Friday, October 10, 2008

Personal Tributes to DFW

Pomona College has compiled a page of “personal tributes that we receive from members of the extended Pomona College community—students, faculty, staff, alumni, parents and friends—who want to add their own brief personal memories of and reflections upon David Foster Wallace and his works.”

I like this personal tribute (which I originally found quoted over at Conversational Reading):

1) He chewed tobacco. Everybody hated it and he tried to quit a few times, but he usually spent at least an hour of each class chewing and spitting into a 32 oz. Slurpee cup.

2) He loved pop culture.

3) He had terrible fashion sense.

4) He was cool.

5) He was obsessed with grammar. He wrote about it some, especially in one published essay, but it’s hard to understand the depth of his obsession without having written and turned in papers to him. Responding to the first essay I ever turned into him, Dave started with the line, “There are a lot of interesting themes you’ve touched on ... but to discuss those themes would be like conversing about the weather over a bloody, mutilated corpse.” Over a few years, Dave learned not only some tact but also that not every person in the world was raised to diagram sentences as a child.

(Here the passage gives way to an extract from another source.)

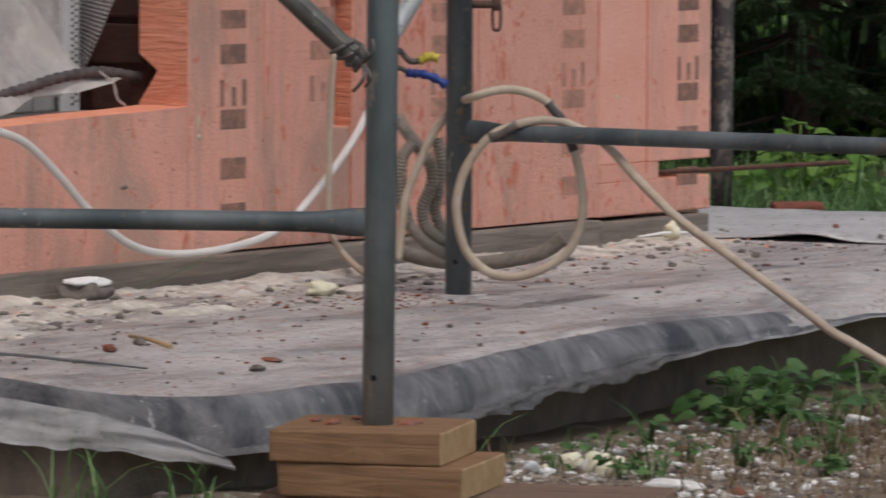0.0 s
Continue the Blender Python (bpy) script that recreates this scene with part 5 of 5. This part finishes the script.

6) He talked as he wrote, sometimes literally. He used bullet points in his arguments. He footnoted certain comments with follow-up comments. There was nothing affected or exaggerated about his style.

7) He never talked about his work. Not once in the three workshops I took with him. I’ve had numerous professors force their students to read their own work in courses, but he would have been mortified by the idea. There wasn’t a bone in his body that wasn’t humble.

8) He was funny. God, was he funny.

9) He was fascinated by emoticons. After a student explained them in class one day, he began making his own and using them as his signature when he marked up a draft of our work.

10) He would have found at least six grammatical mistakes in this list.